Clinical Features and Survival Outcome in Aggressive-Type Adult T-Cell Leukemia/Lymphoma Patients: Real-Life Experience of a Single Center from an HTLV-1 Endemic Country

by | Jun 27, 2024 | Publications

Medicina (Kaunas). 2024 May 26;60(6):872. doi: 10.3390/medicina60060872.


Background and Objectives: Adult T-cell leukemia/lymphoma (ATLL) is a highly aggressive T-cell lymphoproliferative disease associated with the human T-cell lymphotropic virus type I (HTLV-1). ATLL is a rare disease, found more frequently in HTLV-1-endemic areas, Romania being one of them. Despite treatment advances, the prognosis remains dismal. We aimed to describe the clinical, biological, and survival outcome features of Romanian patients with aggressive-type ATLL. Materials and Methods: We report the data of a prospective, observational, and unicentric study of all 20 patients diagnosed with lymphoma and acute types of ATLL at our center over the past 12 years. Data were collected from the patients’ medical records. Results: Lymphoma-type ATLL (60%) was more common than acute-type ATLL (40%).

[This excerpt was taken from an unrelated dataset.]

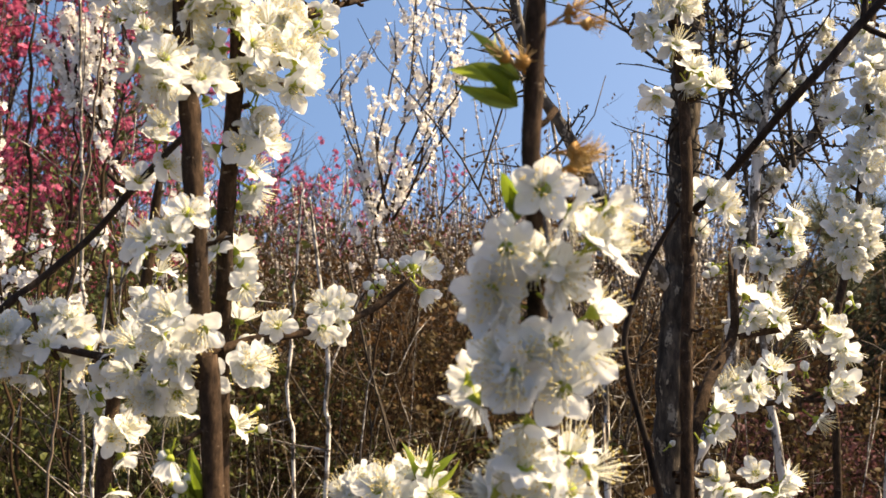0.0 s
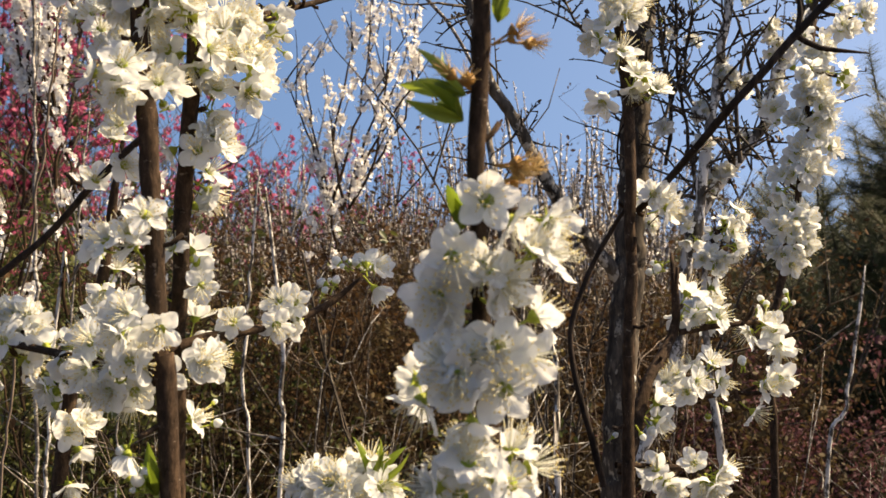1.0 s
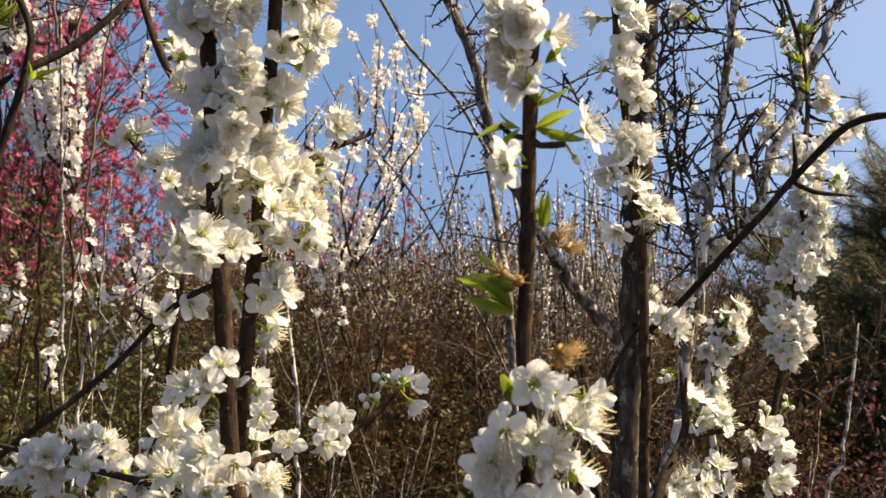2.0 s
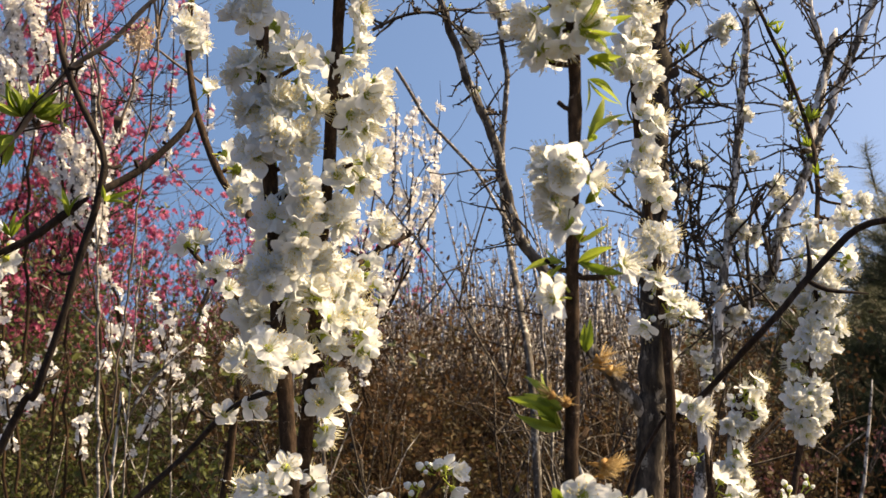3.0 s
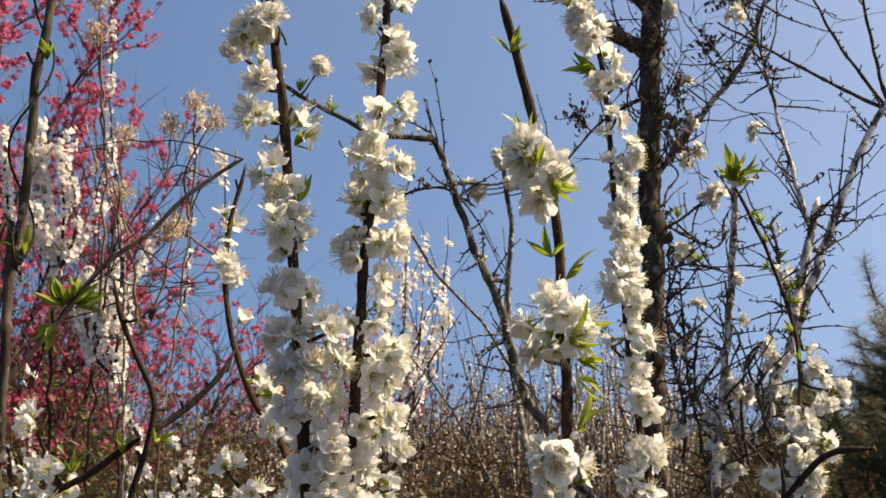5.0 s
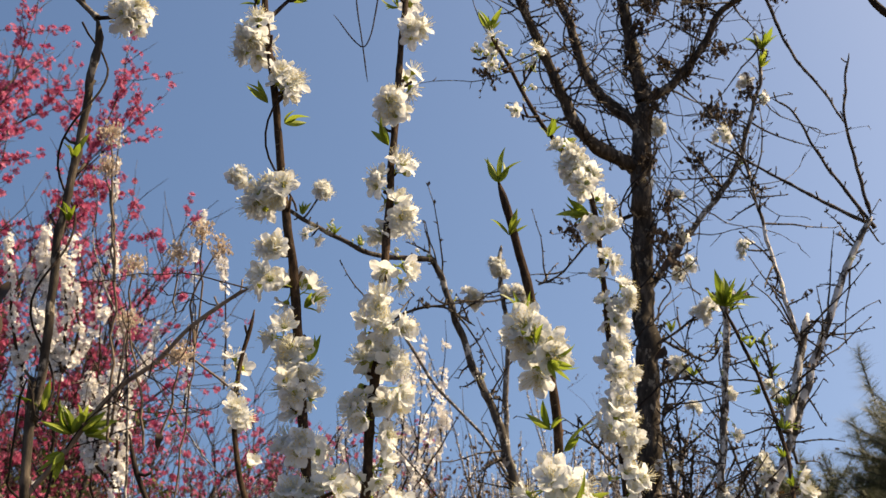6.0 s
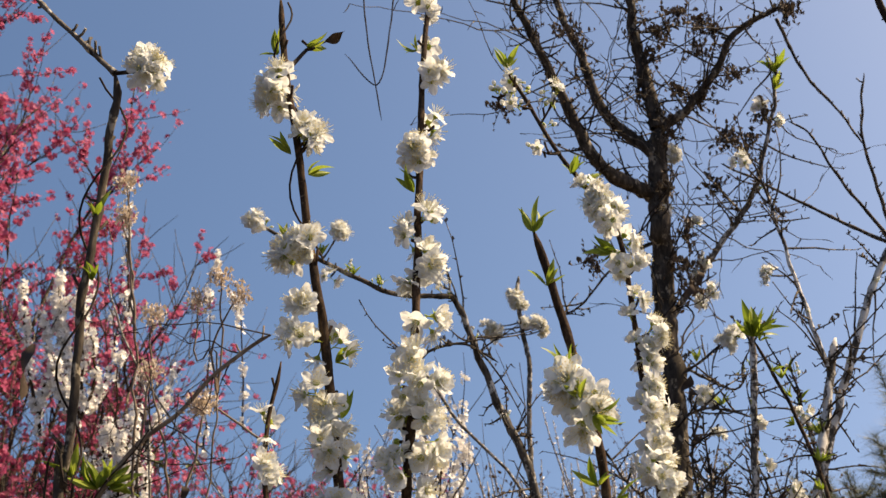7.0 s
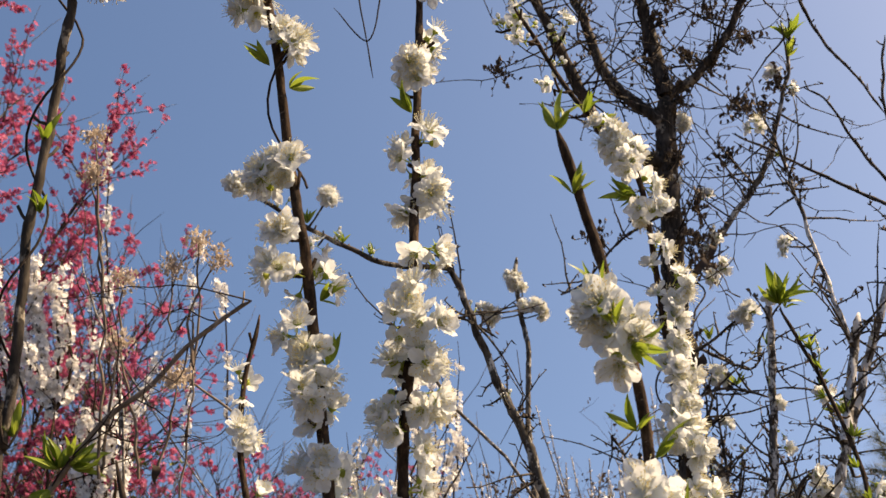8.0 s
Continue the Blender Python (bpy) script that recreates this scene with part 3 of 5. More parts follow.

Median age at diagnosis was 40.5 years, and most patients were female. Laboratory data revealed significant differences between acute and lymphoma-type ATLL, namely, higher leukocyte (p = 0.02) and lymphocyte counts (p = 0.02) and higher levels of corrected calcium (p = 0.001) in acute-type ATLL. All patients received chemotherapy, and only two underwent allogeneic stem cell transplantation. Only six patients obtained a complete or partial response to chemotherapy, mostly the lymphoma-type ones. The median survival for all patients was 6.37 months, with higher survival in the lymphoma-type ATLL (8.16 months) than in the acute-type (3.60 months). Normal calcium levels (p = 0.011), uric acid (p = 0.005), BUN score (p = 0.000), JCOG-PI moderate risk (p = 0.038), and obtaining complete or partial response (p = 0.037) were associated with higher survival. Conclusion: Aggressive-type ATLL among Romanian patients presents distinct characteristics, including younger age at diagnosis, female predominance, and higher incidence of lymphoma-type ATLL compared to currently reported data. Survival remains very low, with all subtypes experiencing a median survival of less than one year.